I have a multithreaded application that loops through queues and grabs the data and sends this data to a stored procedure where it is inserted into my table. The problem is occasionally this data is inserted at the exact same time which causes a duplicate row to get inserted. Now these rows do have primary keys as id's however, all of the other columns are the exact same data.
Here is my loop that spawns up to 20 threads.
var task = new Task();
foreach(job in jobList)
{
task = Task.Run(() => ProcessJobs(job));
}
Task.WaitAll(task);
Each thread reads its own separate queue, then I process each message and add it to a HashSet to make sure there are no duplicates
private async Task<string> ProcessJobs(Job job)
{
var messageData = getMessageFromQueue(message);
HashSet<UserInfo> list = new HashSet<UserInfo>();
foreach(var message in messageData)
{
list.Add(BuildMessage(message));
}
InsertIntoDB(list);
}
public HashSet<UserInfo> BuildMessage(MessageData messageData)
{
return new UserInfo
{
UserName = messageData.UserName,
Address = messageData.Address,
AccountType = messageData.Campaign?.AccountType == "G" ? "Type1" :"Type2",
AccountNumber = messageData.AccountList != null ? messageData.AccountList[0].ToString() : string.Empty.
}
}
public struct UserInfo
{
public string UserName { get; set; }
public string Address { get; set; }
public string AccountType { get; set; }
public string AccountNumber { get; set; }
}
Each message gets processed and sent to the database as a table-valued parameter to insert statement
public async Task<int> InsertIntoDB(HashSet<UserInfo> list)
{
// First convert the hashset to a dataTable
var dataTable = list.ToDatatable();
// Convert to a TVP
var params = new DynamicParameters();
parameters.Add("@TVP_UserInfo", dataTable.AsTableValuedParameter("[dbo].[InsertUserInfo]"));
using (var conn = new SqlConnection(ConfigurationManager.AppSettings["DatabaseConnection"]))
{
result = await conn.ExecuteAsync("InsertStoredProcedure", params, commanyType: CommandType.StoredProcedure);
}
}
public DataTable ToDataTable<T>(this HashSet<T> iHashSet)
{
DataTable dataTable = new DataTable();
PropertyDescriptorCollection props = TypeDescriptor.GetProperties(typeof(T));
for (int i = 0; i < props.Count; i )
{
PropertyDescriptor propertyDescriptor = props[i];
Type type = propertyDescriptor.PropertyType;
if (type.IsGenericType && type.GetGenericTypeDefinition() == typeof(Nullable<>))
type = Nullable.GetUnderlyingType(type);
dataTable.Columns.Add(propertyDescriptor.Name, type);
}
object[] values = new object[props.Count];
foreach (T iListItem in iHashSet)
{
for (int i = 0; i < values.Length; i )
{
values[i] = props[i].GetValue(iListItem);
}
dataTable.Rows.Add(values);
}
return dataTable;
}
The insert statement reads the TVP and inserts
CREATE PROCEDURE [InsertStoredProcedure]
(@TVP_UserInfo dbo.TVP_UserInfo READONLY)
AS
BEGIN
DECLARE @currentDate datetime = CURRENT_TIMESTAMP
INSERT INTO MyTable (UserName, Address,
AccountType, AccountNumber, AccountDisplay,
CreatedDate)
SELECT
UserName, Address,
AccountType, AccountNumber,
CASE
WHEN AccountNumber IS NULL
THEN ''
ELSE 'Anonymous'
END,
@currentDate
FROM
@TVP_UserInfo
END
Here is the UDT creation
CREATE TYPE [dbo].[TVP_UserInfo]
AS TABLE
(
UserName,
Address,
AccountType,
AccountNumber
)
I get duplicates occasionally and I have no idea how or where they are coming from as each message should be unique because I am using a hashset.
I was thinking it is the multi threading that is causing it however, if I run just one single task I still get the duplicates sometimes.
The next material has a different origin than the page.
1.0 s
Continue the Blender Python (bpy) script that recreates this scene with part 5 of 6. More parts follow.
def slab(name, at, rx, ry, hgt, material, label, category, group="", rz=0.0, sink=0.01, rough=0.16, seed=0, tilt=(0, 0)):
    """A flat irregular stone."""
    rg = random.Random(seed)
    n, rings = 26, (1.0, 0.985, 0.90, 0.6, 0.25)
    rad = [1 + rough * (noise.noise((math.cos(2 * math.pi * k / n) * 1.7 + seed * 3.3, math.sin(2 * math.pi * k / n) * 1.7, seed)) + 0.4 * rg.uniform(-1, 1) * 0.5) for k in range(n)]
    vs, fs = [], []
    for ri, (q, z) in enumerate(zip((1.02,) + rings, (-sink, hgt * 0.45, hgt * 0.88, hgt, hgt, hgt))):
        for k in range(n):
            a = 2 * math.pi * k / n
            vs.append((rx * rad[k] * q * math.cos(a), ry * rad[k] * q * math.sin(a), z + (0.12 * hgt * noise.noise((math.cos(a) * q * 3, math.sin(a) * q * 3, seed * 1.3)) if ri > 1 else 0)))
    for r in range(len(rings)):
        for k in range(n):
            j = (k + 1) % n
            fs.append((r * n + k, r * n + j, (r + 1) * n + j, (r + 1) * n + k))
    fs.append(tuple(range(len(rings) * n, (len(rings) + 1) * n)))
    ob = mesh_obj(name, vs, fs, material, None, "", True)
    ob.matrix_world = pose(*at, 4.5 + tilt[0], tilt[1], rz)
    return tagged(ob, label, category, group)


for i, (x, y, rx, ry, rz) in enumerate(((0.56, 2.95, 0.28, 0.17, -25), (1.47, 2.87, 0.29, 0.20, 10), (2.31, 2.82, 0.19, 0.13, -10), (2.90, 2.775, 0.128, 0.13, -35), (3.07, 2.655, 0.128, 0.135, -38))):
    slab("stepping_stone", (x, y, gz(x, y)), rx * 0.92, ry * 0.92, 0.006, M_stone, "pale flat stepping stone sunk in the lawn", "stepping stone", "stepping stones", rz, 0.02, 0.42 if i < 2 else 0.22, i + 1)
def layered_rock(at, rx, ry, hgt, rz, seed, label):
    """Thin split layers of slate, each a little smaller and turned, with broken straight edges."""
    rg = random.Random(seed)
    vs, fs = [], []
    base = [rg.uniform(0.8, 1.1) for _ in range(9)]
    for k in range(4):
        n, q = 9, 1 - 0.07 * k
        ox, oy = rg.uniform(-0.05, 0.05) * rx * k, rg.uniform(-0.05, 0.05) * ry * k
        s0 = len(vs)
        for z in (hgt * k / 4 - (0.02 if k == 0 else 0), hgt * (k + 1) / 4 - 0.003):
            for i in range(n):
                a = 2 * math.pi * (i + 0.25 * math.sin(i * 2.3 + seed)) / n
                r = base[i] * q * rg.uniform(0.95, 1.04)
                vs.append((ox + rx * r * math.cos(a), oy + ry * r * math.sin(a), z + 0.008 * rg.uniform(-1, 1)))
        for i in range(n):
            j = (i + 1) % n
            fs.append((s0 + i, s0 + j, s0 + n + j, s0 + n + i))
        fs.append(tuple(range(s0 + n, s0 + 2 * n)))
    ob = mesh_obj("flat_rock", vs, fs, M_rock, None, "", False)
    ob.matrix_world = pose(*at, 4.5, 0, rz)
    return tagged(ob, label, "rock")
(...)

If you notice the created date is the exact same all the way down to the millisecond. The Id
(primary key) is different but the remaining row data is an actual duplicate.
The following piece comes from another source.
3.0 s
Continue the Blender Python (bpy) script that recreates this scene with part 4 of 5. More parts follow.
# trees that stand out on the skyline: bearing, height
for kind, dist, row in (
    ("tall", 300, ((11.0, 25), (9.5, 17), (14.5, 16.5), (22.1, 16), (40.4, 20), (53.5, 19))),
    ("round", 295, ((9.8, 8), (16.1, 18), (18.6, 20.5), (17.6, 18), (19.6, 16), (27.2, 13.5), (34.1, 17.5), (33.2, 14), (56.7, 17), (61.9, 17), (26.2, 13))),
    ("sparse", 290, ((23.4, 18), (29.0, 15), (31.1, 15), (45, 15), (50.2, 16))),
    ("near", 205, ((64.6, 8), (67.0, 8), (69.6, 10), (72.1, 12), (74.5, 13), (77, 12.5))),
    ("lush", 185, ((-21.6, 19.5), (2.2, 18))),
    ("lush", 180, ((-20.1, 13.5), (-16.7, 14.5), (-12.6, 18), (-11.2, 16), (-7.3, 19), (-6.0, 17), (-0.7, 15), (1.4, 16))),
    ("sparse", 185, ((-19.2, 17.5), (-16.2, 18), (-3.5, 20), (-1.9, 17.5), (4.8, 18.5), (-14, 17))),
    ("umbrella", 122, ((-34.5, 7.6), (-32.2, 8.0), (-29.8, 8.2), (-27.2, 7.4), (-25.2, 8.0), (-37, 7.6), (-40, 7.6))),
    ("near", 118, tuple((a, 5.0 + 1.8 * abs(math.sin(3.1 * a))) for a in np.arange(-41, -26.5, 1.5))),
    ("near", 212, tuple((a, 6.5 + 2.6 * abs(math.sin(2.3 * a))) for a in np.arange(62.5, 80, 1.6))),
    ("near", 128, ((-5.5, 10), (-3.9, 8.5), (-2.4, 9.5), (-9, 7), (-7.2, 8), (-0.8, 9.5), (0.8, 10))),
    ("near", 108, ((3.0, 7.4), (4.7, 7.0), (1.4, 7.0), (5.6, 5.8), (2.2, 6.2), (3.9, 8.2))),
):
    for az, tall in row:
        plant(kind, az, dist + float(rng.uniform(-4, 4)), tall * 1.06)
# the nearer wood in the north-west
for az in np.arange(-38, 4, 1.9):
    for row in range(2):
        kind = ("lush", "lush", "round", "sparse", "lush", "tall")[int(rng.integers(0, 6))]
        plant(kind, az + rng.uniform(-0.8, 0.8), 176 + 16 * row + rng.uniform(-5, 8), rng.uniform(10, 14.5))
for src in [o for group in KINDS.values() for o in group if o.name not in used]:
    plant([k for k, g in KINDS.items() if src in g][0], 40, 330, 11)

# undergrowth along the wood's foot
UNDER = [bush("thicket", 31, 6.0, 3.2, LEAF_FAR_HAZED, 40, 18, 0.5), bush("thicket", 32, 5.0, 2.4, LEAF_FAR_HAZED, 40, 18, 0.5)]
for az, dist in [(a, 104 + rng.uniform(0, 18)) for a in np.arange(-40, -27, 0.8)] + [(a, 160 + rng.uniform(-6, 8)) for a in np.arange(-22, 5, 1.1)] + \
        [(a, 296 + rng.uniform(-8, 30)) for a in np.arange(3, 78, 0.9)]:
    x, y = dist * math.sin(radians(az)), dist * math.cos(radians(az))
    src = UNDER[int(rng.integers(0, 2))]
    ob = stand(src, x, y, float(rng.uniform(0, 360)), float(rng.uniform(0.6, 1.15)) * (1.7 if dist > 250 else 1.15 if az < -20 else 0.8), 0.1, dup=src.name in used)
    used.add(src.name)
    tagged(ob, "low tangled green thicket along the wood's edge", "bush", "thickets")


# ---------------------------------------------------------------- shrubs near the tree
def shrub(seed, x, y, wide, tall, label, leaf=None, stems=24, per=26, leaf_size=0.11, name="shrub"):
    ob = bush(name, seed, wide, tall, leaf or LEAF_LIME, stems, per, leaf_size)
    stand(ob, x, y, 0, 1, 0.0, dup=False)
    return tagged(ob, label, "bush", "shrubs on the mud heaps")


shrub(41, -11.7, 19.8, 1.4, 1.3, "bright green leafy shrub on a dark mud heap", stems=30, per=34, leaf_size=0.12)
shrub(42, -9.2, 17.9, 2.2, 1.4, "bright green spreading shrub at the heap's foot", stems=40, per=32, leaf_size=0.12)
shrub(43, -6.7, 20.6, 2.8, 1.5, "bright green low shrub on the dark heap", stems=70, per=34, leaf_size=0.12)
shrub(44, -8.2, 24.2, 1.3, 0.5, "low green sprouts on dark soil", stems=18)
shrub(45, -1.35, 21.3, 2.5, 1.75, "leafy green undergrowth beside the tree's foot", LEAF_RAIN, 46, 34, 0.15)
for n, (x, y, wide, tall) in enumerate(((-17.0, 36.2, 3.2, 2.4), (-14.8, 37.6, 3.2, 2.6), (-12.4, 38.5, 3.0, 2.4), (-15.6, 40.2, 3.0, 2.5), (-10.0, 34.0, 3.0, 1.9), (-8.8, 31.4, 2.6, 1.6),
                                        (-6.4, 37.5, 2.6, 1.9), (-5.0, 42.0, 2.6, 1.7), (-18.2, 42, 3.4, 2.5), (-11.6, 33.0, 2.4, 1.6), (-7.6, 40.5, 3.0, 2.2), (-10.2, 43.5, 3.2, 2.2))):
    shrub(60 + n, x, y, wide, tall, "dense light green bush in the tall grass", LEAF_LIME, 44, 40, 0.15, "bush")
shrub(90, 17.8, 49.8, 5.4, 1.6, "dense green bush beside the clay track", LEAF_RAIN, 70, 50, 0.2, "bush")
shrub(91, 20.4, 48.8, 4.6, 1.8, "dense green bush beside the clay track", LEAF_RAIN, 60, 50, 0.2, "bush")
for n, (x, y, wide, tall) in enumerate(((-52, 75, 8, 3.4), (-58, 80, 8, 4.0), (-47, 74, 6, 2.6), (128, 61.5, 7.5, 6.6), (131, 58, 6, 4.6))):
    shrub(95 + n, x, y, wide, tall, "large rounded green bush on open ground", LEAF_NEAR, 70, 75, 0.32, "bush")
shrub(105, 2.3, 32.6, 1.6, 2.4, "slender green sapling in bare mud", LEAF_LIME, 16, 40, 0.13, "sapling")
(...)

The results looks like this
ID | UserName | Address | AccountNumber | AccountDisplay | CreatedDate |
---|---|---|---|---|---|
1 | Joe | JoesAddress1 | 123456 | Anonymous | 2022-08-01 01:45:52:352 |
1 | Joe | JoesAddress1 | 123456 | Anonymous | 2022-08-01 01:45:52:352 |
CodePudding user response:
Is UserName allowed to have duplicates in your database? If it cannot contain duplicates, I would suggest adding a unique index on that column (at least in development). That may assist you in catching the code that is causing duplicates.
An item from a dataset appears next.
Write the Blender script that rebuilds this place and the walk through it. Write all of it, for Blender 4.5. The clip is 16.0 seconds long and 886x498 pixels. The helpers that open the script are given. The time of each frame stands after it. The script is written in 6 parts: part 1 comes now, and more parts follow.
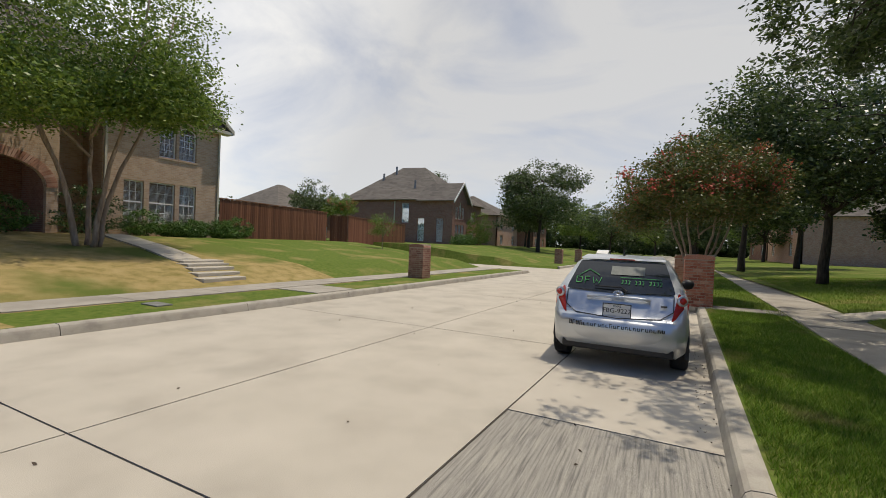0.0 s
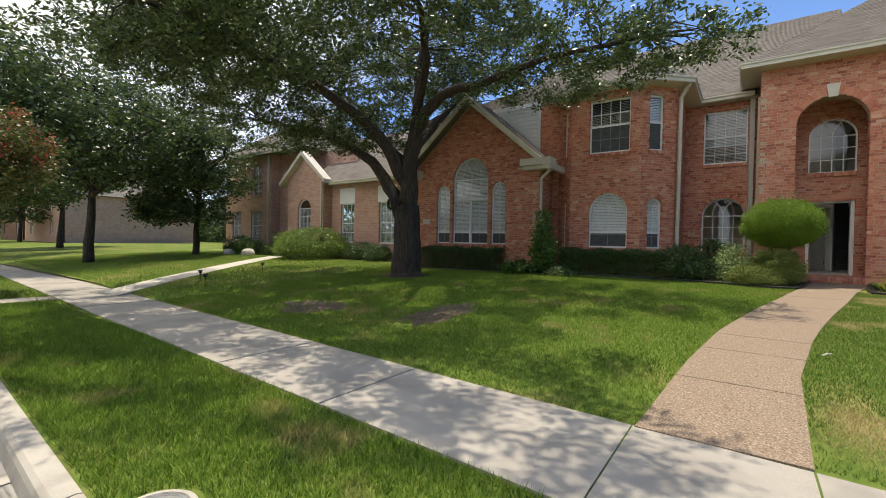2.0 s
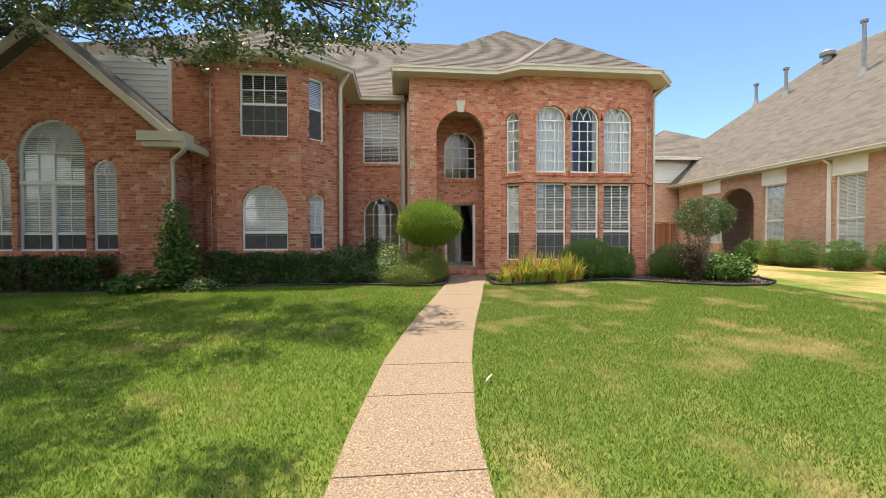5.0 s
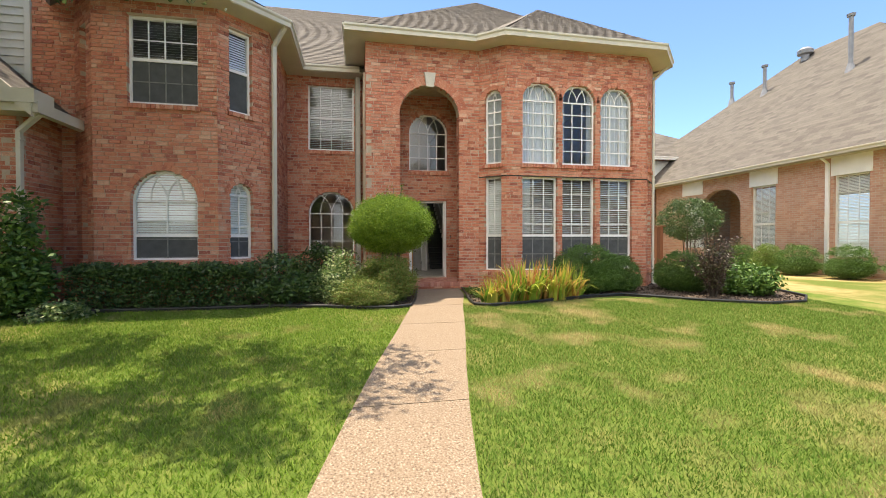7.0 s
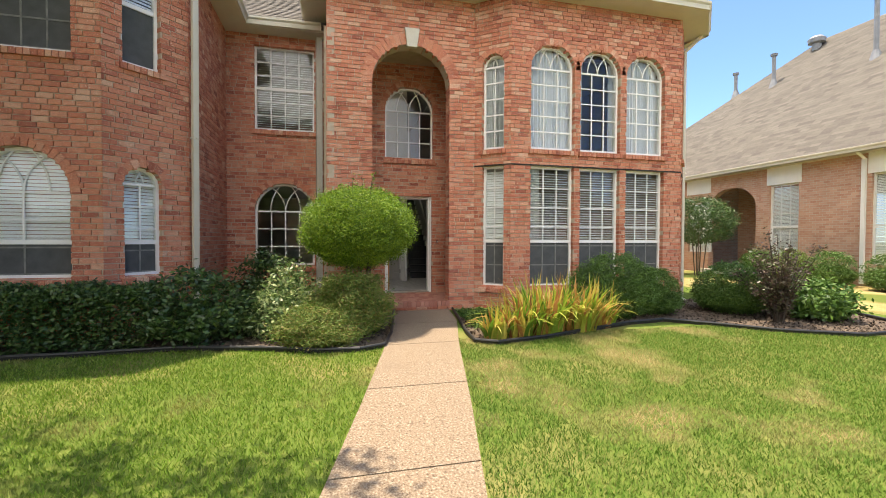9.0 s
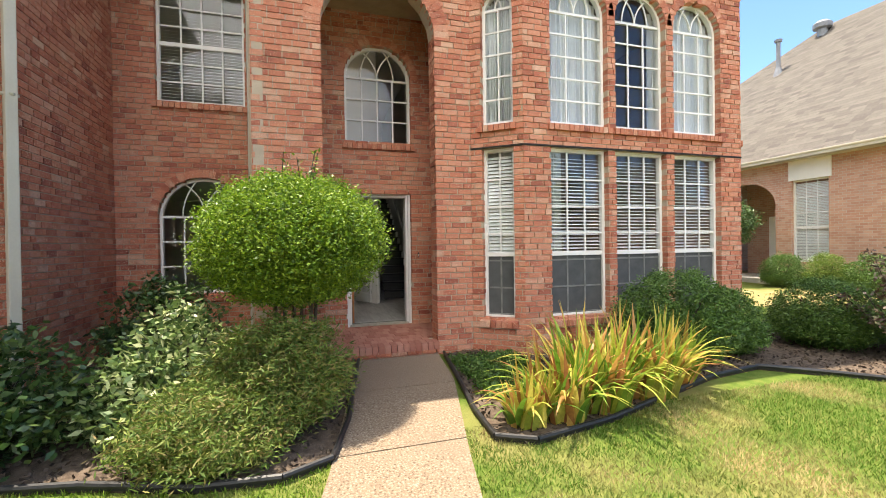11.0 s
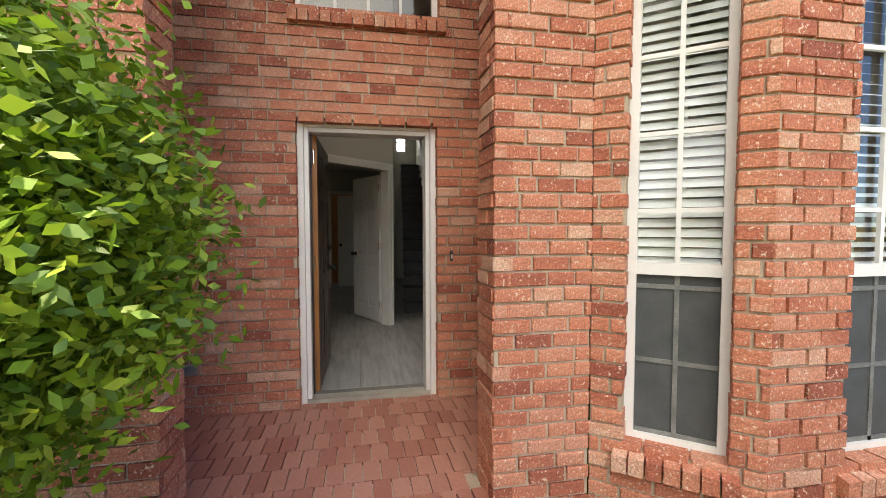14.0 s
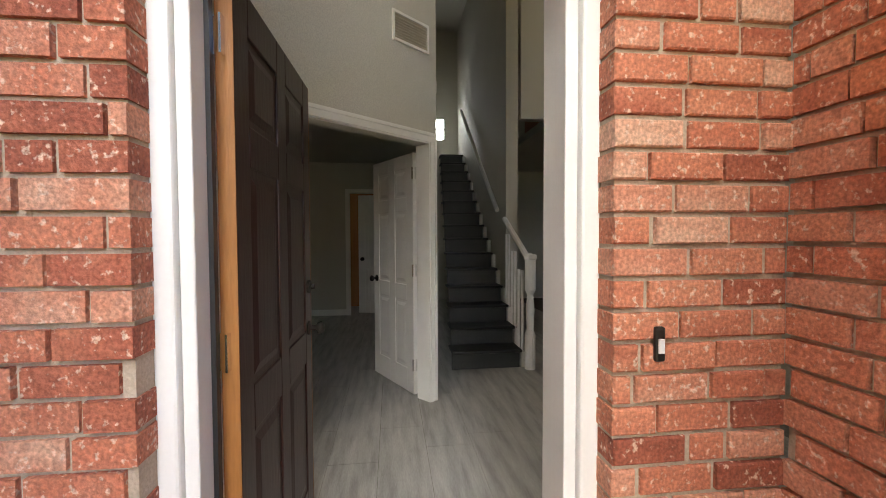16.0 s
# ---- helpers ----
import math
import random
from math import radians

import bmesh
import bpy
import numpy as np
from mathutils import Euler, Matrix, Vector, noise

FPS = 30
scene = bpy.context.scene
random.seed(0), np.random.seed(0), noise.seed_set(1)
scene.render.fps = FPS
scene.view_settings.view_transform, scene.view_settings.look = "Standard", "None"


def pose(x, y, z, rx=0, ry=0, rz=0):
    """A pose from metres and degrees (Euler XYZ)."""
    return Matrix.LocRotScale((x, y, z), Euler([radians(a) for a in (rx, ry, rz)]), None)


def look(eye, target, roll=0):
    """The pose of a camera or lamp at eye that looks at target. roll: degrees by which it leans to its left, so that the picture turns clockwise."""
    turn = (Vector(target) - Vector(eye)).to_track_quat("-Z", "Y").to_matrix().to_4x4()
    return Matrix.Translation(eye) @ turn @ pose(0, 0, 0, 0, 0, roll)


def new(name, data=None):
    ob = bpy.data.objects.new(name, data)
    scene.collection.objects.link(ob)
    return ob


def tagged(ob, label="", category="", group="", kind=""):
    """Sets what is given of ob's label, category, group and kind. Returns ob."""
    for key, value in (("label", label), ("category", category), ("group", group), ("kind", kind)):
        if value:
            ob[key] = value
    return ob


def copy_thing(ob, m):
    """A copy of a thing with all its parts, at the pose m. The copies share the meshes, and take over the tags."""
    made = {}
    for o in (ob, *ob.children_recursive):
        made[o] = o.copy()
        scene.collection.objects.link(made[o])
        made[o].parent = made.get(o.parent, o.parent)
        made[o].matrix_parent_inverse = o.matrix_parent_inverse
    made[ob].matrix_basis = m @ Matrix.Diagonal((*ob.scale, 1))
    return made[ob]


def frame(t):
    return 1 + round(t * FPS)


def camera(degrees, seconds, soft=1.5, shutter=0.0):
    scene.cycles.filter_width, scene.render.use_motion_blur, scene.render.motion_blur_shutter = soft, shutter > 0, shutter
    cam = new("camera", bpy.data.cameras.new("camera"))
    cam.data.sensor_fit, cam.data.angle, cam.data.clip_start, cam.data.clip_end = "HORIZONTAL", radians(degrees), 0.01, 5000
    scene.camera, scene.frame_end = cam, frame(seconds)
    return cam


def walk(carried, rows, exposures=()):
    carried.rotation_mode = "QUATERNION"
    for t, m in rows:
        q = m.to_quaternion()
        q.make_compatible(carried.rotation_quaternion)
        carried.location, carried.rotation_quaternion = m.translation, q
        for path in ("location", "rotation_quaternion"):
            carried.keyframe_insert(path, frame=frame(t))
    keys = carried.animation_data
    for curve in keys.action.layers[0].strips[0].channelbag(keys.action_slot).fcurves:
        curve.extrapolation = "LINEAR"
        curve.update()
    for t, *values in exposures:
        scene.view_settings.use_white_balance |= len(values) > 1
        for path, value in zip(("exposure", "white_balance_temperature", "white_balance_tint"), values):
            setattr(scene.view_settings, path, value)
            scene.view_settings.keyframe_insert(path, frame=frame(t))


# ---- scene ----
cam = camera(91.5, 16.0, soft=0.9)
# seconds, x, y, z, yaw, pitch, roll
ROWS = [
    (0.0, -0.600, 0.290, 1.550, 26.34, -0.89, -2.35),
    (0.5, -0.580, 0.249, 1.562, 5.48, -0.84, -2.25),
    (1.0, -0.720, 0.333, 1.555, -15.48, -0.66, -2.12),
    (1.5, -0.686, 0.382, 1.541, -35.99, -0.43, -1.73),
    (2.0, -0.734, 0.358, 1.614, -54.84, -0.87, -1.16),
    (2.5, -0.660, 0.324, 1.706, -71.02, -1.49, -0.70),
    (3.0, -0.405, 0.437, 1.723, -82.40, -1.65, -0.22),
    (3.5, -0.079, 0.519, 1.815, -89.12, -1.50, 0.10),
    (4.0, 0.386, 0.511, 1.825, -92.33, -1.41, 0.22),
    (6.5, 3.449, 0.413, 1.860, -99.79, -1.01, 0.06),
    (7.0, 4.077, 0.349, 1.906, -101.25, -0.97, 0.06),
    (7.5, 4.682, 0.241, 1.941, -102.22, -1.00, 0.03),
    (8.0, 5.295, 0.187, 1.988, -103.02, -1.19, -0.05),
    (8.5, 5.890, 0.055, 2.041, -103.51, -1.29, -0.20),
    (9.0, 6.467, 0.004, 2.079, -104.10, -1.21, -0.21),
    (11.5, 9.547, -0.700, 2.232, -107.57, -0.47, 0.92),
    (12.0, 10.154, -0.921, 2.258, -106.90, -0.37, 0.96),
    (12.5, 10.797, -1.059, 2.252, -105.97, -0.48, 0.97),
    (13.0, 11.423, -1.197, 2.249, -104.84, -1.10, 0.75),
    (13.5, 12.003, -1.343, 2.249, -103.15, -2.11, 0.26),
    (14.0, 12.536, -1.506, 2.261, -100.95, -2.82, 0.07),
    (14.5, 13.105, -1.614, 2.272, -97.74, -3.26, -0.48),
    (15.0, 13.740, -1.605, 2.286, -95.62, -3.80, -0.81),
    (15.5, 14.350, -1.624, 2.257, -95.13, -3.76, -0.42),
    (16.0, 14.904, -1.585, 2.303, -96.87, -1.98, 0.23),
]
walk(cam, [(t, pose(x, y, z, 90 + pitch, roll, yaw)) for t, x, y, z, yaw, pitch, roll in ROWS],
     exposures=((0.0, 0.3, 7400, 10), (1.0, 0.65, 7300, 10), (1.5, 0.95, 7300, 10), (2.5, 1.35, 7300, 10), (4.0, 1.6, 7500, 10), (7.0, 1.9, 7800, 10), (9.0, 1.95, 7800, 10), (12.0, 2.3, 7500, 10), (13.0, 2.4, 7600, 10), (13.5, 2.5, 7800, 10), (14.5, 2.55, 8000, 10), (15.0, 3.05, 7900, 10), (15.5, 3.6, 7700, 10), (16.0, 3.55, 7600, 10)))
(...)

CodePudding user response:
There are a few things I can see: Firstly you need to await all the tasks not just the last one.
var tasks = new List<Task>
foreach(job in jobList)
{
tasks.add(Task.Run(() => ProcessJobs(job)));
}
Task.WaitAll(tasks.ToArray());
Second I cannot see how the ProcessJobs block of code will work.
- The message variable is out of scope
- There is no await of the InsertIntoDB
- There is no return value for string .
However I think the problem you having is that the code is going to have multiple threads accessing getMessageFromQueue. So is is and its dependencies re-entrant and thread safe? If all the work is sync you can use a lock object to throttle it down if you have other async work going on best to use SemaphoreSlim rather than lock but the lock will give you the idea.
Example of lock
private lockobj = new lockobj();
private async Task<string> ProcessJobs(Job job)
{
lock (lockobj)
{
var messageData = getMessageFromQueue(message);
}
/// rest of your code .... and return value
}